Council leaders are calling for tougher laws and bigger fines to crack down on firms that use excessive packaging.
The Local Government Association (LGA) and Lacors, which advises and supports trading standards services, report that packaging waste increased by 12 per cent from 1999 to 2005. The groups fear that if the increase continues taxpayers will be forced to pay millions each year to deal with the excess waste.
Around five million tonnes of annual household rubbish is used packaging – making up almost one fifth of all household waste.
However council leaders are calling for tougher laws to stop firms from using excessive packaging.
"The law which is supposed to ban excessive packaging is a toothless tiger. The fact that there have only been four successful prosecutions in the UK demonstrates the law simply isn’t working," said Sandy Bruce-Lockhart, chairman of the LGA.
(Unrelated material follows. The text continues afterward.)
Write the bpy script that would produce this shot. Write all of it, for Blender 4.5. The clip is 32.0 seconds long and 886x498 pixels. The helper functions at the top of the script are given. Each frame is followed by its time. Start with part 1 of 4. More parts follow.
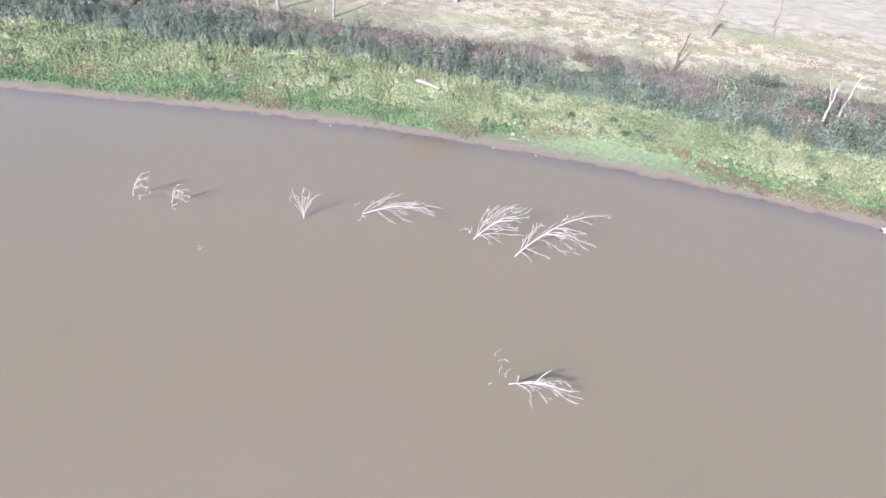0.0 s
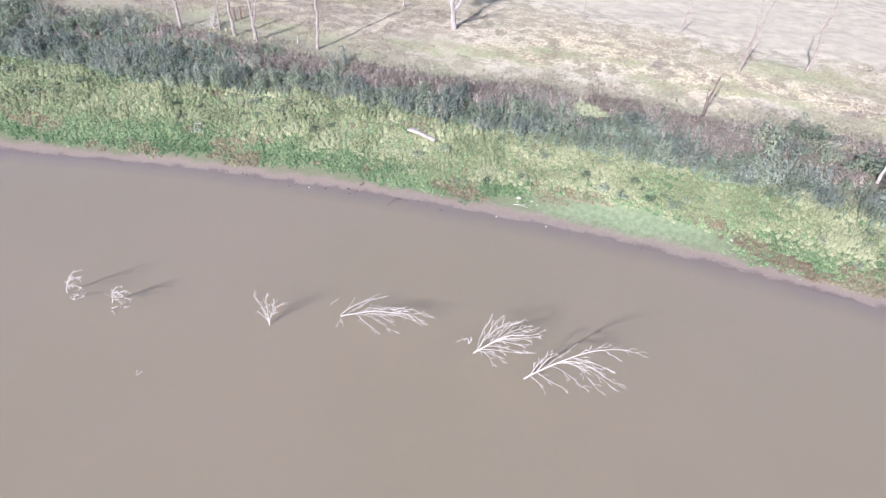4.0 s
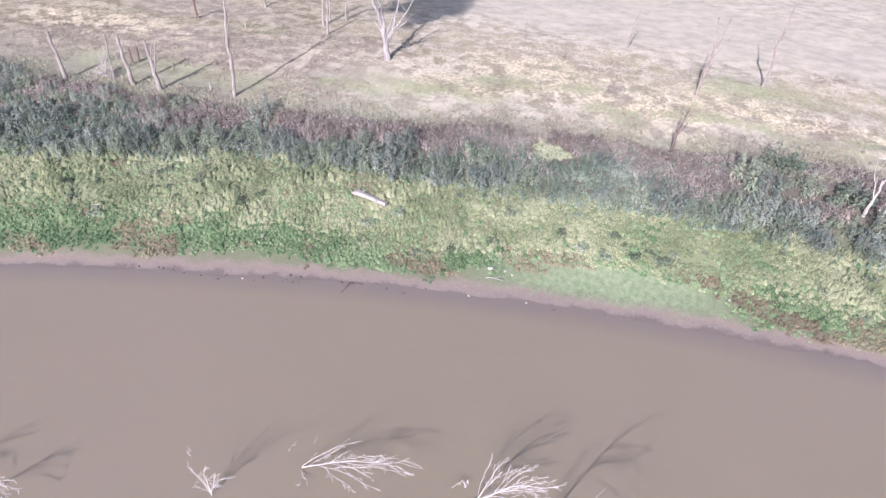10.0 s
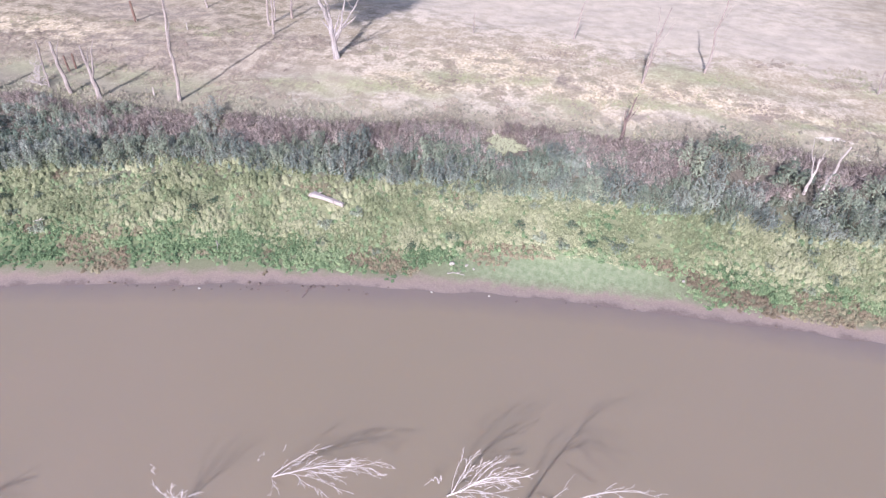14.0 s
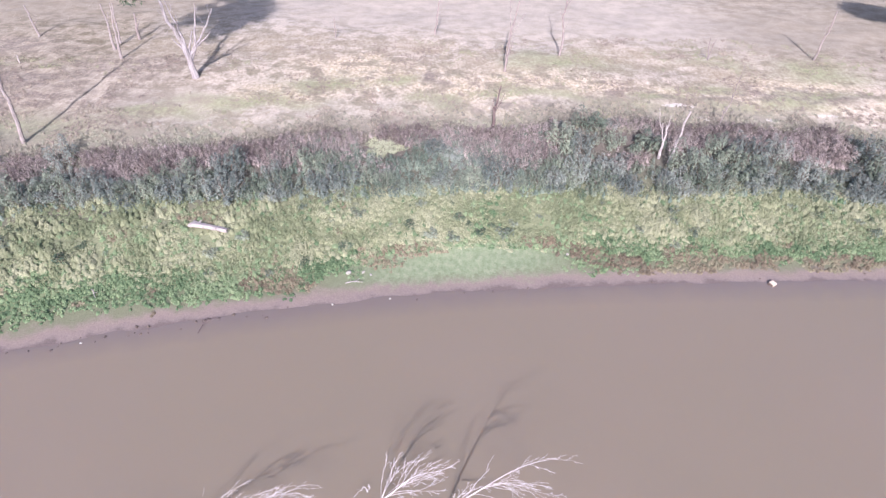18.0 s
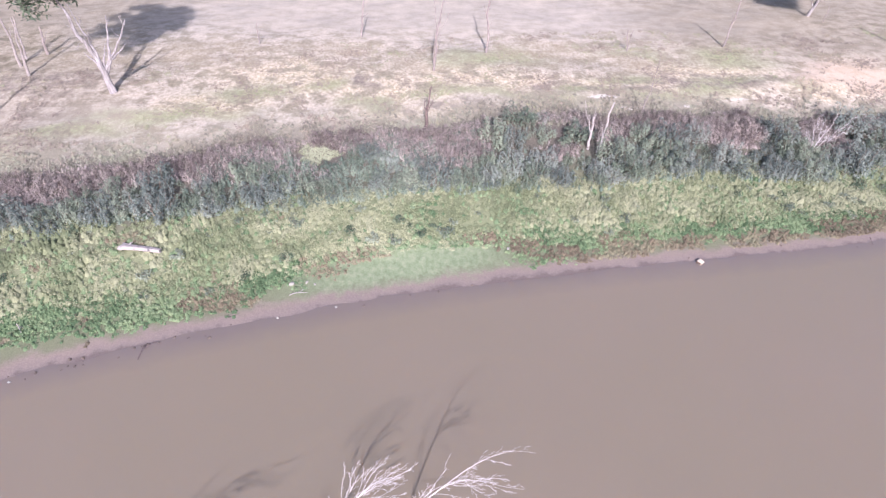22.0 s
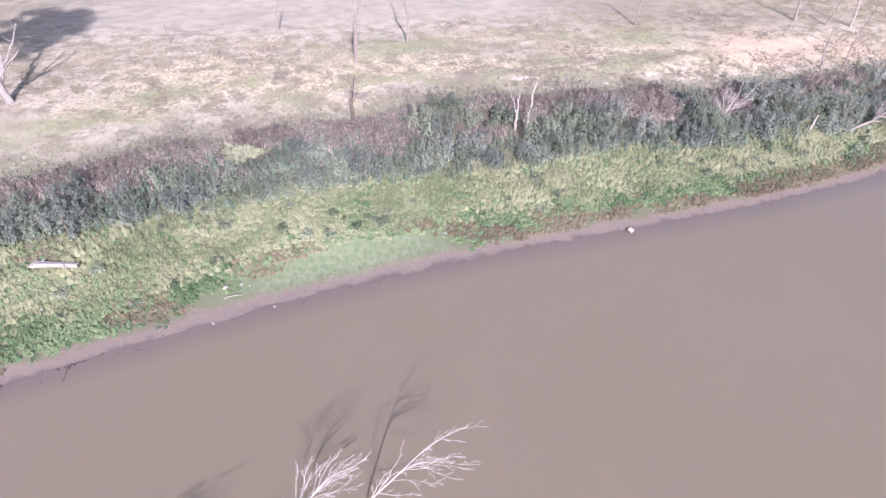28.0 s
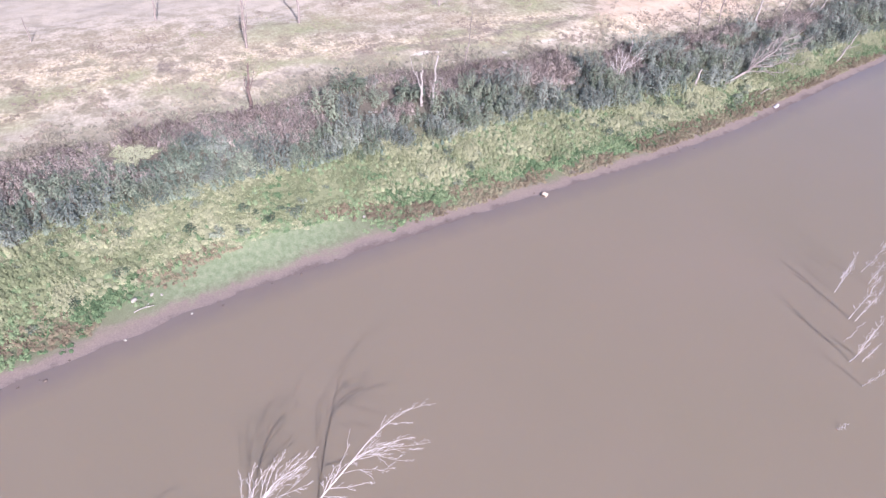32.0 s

One of the four cases involved a Cambridgeshire customer who bought a tin of Cadbury's Giant Chocolate Fingers which were not actually giant, but just in a much larger tin. The company responsible, Burton's Foods, was fined £5,000.
"A maximum fine of £5,000 is a drop in the ocean for big companies. Only serious fines will act as a genuine deterrent to over-packaging," urged Mr Bruce-Lockhart.
"People power is now needed to put pressure on producers to cut down wasteful packaging."